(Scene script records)
-- Start --
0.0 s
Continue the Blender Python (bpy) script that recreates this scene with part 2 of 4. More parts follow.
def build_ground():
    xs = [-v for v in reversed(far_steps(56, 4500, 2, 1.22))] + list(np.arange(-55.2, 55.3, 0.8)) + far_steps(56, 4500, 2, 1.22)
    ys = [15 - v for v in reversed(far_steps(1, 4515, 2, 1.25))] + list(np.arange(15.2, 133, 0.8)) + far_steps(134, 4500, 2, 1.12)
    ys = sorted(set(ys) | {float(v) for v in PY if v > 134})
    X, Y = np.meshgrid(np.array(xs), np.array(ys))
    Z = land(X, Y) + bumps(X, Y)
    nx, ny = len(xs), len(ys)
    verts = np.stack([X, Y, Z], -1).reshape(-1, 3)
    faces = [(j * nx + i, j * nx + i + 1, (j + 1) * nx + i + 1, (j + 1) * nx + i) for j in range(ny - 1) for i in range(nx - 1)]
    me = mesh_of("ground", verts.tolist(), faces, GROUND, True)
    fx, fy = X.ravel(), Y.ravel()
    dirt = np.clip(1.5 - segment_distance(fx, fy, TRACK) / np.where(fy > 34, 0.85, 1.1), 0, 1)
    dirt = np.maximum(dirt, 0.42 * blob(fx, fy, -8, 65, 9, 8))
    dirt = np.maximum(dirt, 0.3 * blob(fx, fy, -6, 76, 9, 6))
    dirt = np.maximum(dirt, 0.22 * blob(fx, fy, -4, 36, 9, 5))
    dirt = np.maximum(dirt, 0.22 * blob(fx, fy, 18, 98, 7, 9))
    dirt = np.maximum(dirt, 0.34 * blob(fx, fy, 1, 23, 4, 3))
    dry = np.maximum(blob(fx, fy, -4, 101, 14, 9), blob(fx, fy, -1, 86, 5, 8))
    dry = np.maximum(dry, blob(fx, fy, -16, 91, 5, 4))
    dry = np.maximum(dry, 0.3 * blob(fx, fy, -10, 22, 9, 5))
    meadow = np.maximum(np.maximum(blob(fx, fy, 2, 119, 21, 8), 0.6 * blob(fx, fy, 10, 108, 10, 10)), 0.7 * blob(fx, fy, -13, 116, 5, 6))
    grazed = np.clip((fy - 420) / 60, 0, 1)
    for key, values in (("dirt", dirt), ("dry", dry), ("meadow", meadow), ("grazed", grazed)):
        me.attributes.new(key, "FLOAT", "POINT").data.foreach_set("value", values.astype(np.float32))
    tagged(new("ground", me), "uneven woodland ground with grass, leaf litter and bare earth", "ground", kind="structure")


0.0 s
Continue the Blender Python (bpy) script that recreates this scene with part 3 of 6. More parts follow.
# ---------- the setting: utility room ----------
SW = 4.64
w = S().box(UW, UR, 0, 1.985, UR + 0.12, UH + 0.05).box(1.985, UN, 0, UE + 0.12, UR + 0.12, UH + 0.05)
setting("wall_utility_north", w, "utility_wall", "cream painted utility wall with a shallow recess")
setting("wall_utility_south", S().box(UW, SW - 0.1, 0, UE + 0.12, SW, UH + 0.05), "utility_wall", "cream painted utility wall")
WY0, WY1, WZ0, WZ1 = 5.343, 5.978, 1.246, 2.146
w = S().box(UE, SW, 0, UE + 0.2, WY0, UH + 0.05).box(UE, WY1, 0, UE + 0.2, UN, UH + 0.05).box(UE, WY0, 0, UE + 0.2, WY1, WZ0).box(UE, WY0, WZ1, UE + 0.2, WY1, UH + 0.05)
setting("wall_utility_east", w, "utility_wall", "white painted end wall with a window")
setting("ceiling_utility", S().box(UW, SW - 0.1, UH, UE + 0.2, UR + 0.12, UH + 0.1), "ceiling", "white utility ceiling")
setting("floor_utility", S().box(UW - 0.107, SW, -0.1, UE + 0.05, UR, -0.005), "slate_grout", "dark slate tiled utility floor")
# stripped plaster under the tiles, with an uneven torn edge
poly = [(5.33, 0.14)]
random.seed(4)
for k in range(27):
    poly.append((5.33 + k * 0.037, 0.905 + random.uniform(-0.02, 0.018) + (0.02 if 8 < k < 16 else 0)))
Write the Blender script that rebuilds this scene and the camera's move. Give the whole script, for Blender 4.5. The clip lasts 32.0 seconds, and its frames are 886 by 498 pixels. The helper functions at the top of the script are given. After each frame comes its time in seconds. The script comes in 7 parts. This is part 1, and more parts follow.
-- End --
§ **INSTRUCTIONS TO FOLLOW**:
Extract the complete set of records unchanged.

§ **SOLUTION TO THIS PROBLEM**:
0.0 s
Continue the Blender Python (bpy) script that recreates this scene with part 2 of 4. More parts follow.
def build_ground():
    xs = [-v for v in reversed(far_steps(56, 4500, 2, 1.22))] + list(np.arange(-55.2, 55.3, 0.8)) + far_steps(56, 4500, 2, 1.22)
    ys = [15 - v for v in reversed(far_steps(1, 4515, 2, 1.25))] + list(np.arange(15.2, 133, 0.8)) + far_steps(134, 4500, 2, 1.12)
    ys = sorted(set(ys) | {float(v) for v in PY if v > 134})
    X, Y = np.meshgrid(np.array(xs), np.array(ys))
    Z = land(X, Y) + bumps(X, Y)
    nx, ny = len(xs), len(ys)
    verts = np.stack([X, Y, Z], -1).reshape(-1, 3)
    faces = [(j * nx + i, j * nx + i + 1, (j + 1) * nx + i + 1, (j + 1) * nx + i) for j in range(ny - 1) for i in range(nx - 1)]
    me = mesh_of("ground", verts.tolist(), faces, GROUND, True)
    fx, fy = X.ravel(), Y.ravel()
    dirt = np.clip(1.5 - segment_distance(fx, fy, TRACK) / np.where(fy > 34, 0.85, 1.1), 0, 1)
    dirt = np.maximum(dirt, 0.42 * blob(fx, fy, -8, 65, 9, 8))
    dirt = np.maximum(dirt, 0.3 * blob(fx, fy, -6, 76, 9, 6))
    dirt = np.maximum(dirt, 0.22 * blob(fx, fy, -4, 36, 9, 5))
    dirt = np.maximum(dirt, 0.22 * blob(fx, fy, 18, 98, 7, 9))
    dirt = np.maximum(dirt, 0.34 * blob(fx, fy, 1, 23, 4, 3))
    dry = np.maximum(blob(fx, fy, -4, 101, 14, 9), blob(fx, fy, -1, 86, 5, 8))
    dry = np.maximum(dry, blob(fx, fy, -16, 91, 5, 4))
    dry = np.maximum(dry, 0.3 * blob(fx, fy, -10, 22, 9, 5))
    meadow = np.maximum(np.maximum(blob(fx, fy, 2, 119, 21, 8), 0.6 * blob(fx, fy, 10, 108, 10, 10)), 0.7 * blob(fx, fy, -13, 116, 5, 6))
    grazed = np.clip((fy - 420) / 60, 0, 1)
    for key, values in (("dirt", dirt), ("dry", dry), ("meadow", meadow), ("grazed", grazed)):
        me.attributes.new(key, "FLOAT", "POINT").data.foreach_set("value", values.astype(np.float32))
    tagged(new("ground", me), "uneven woodland ground with grass, leaf litter and bare earth", "ground", kind="structure")


0.0 s
Continue the Blender Python (bpy) script that recreates this scene with part 3 of 6. More parts follow.
# ---------- the setting: utility room ----------
SW = 4.64
w = S().box(UW, UR, 0, 1.985, UR + 0.12, UH + 0.05).box(1.985, UN, 0, UE + 0.12, UR + 0.12, UH + 0.05)
setting("wall_utility_north", w, "utility_wall", "cream painted utility wall with a shallow recess")
setting("wall_utility_south", S().box(UW, SW - 0.1, 0, UE + 0.12, SW, UH + 0.05), "utility_wall", "cream painted utility wall")
WY0, WY1, WZ0, WZ1 = 5.343, 5.978, 1.246, 2.146
w = S().box(UE, SW, 0, UE + 0.2, WY0, UH + 0.05).box(UE, WY1, 0, UE + 0.2, UN, UH + 0.05).box(UE, WY0, 0, UE + 0.2, WY1, WZ0).box(UE, WY0, WZ1, UE + 0.2, WY1, UH + 0.05)
setting("wall_utility_east", w, "utility_wall", "white painted end wall with a window")
setting("ceiling_utility", S().box(UW, SW - 0.1, UH, UE + 0.2, UR + 0.12, UH + 0.1), "ceiling", "white utility ceiling")
setting("floor_utility", S().box(UW - 0.107, SW, -0.1, UE + 0.05, UR, -0.005), "slate_grout", "dark slate tiled utility floor")
# stripped plaster under the tiles, with an uneven torn edge
poly = [(5.33, 0.14)]
random.seed(4)
for k in range(27):
    poly.append((5.33 + k * 0.037, 0.905 + random.uniform(-0.02, 0.018) + (0.02 if 8 < k < 16 else 0)))
Write the Blender script that rebuilds this scene and the camera's move. Give the whole script, for Blender 4.5. The clip lasts 32.0 seconds, and its frames are 886 by 498 pixels. The helper functions at the top of the script are given. After each frame comes its time in seconds. The script comes in 7 parts. This is part 1, and more parts follow.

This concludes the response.